Barker lost the council when he stretched ‘facts’

Last week, the City of Pensacola’s chief financial officer, Dick Barker, tried to use his 38 years of experience in the city’s finance department and a slide presentation to convince the Pensacola City Council that the 58-percent increase for the proposed Bayview Community Center was actually less of a percentage increase that what was spent on the two centers built in African-American neighborhoods three years ago.

The council didn’t buy it.

Barker told the council that the original budgets for the Theophalis May and Woodland Heights community centers were $1 million each in the 2007 “Pennies for Progress” plan.

“By the time we got to 2012, and I have the detail on this on another slide, both of them were about $3 million,” he told the council.
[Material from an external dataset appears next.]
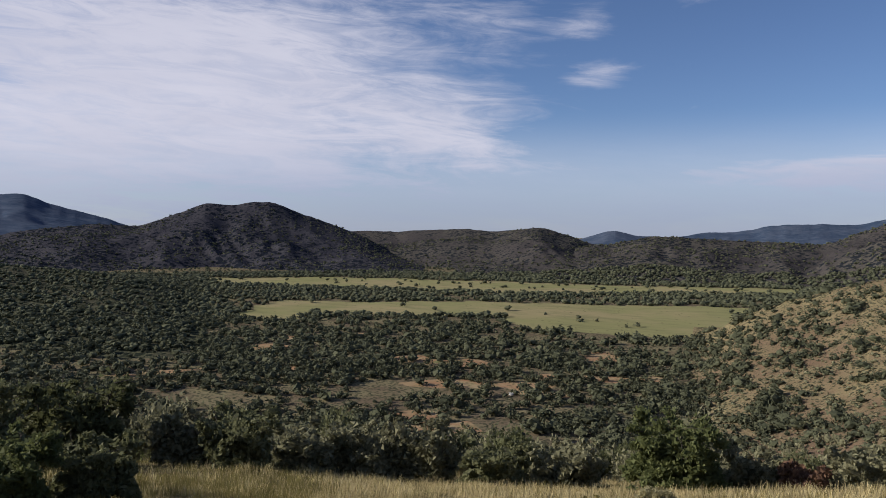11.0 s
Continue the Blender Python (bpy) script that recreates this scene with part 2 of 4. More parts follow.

When the centers were built in 2015, the May Center cost $3.141 million and Woodland Heights $2.981 million.

“If you just do percentages—and you have to be careful when you do percentages—but looking at the percentages, we had a 214 percent increase and 198 percent increase for those two centers,” Barker said. “From the bid that we received from the beginning, that’s a 58 percent increase on the Bayview Center.”

In 2007, no one on the city council or city staff believed that a community center could be built for $1 million. The city had completed the Sanders Beach center in 2005 for about $5.5 million. The million-dollar allocations were placeholders with the hope that other funds could be found to build the community centers. When Ashton Hayward was sworn into office four years later, he found additional funds, and the council approved $3-million budgets for each before the design work began.

Barker knew this. He has been the city’s director of finance since 1998. Yet, he tried to manipulate the numbers. Fortunately, the council members had better memories than he had hoped.

Councilman Spencer asked Barker, “Are you suggesting those AIA (American Institute of Architecture) agreements started out at a low of $1 million?”

Barker replied, “No, sir, I’m sorry. If I went ahead and explained it—”

“Okay, I just wanted to clarify,” said Spencer. “The AIA agreements had a number perhaps of $3.100 million.”

Spencer made a key point. The AIA agreements with the architectural firm show the budget of the project. Theophalis May and Woodland Heights Community Centers were held to the budgets in their AIA agreements.

However, Caldwell Associates Architects’ AIA agreement stated the budget for the Bayview Community Center was $5.5 million. The mayor’s office changed the scope and increased  the budget to $8.25 million—-without council approval until after the firm had designed the more expensive facility.

Spencer destroyed Barker’s argument with one question.


Mark Twain – “Figures don’t lie, but liars figure.”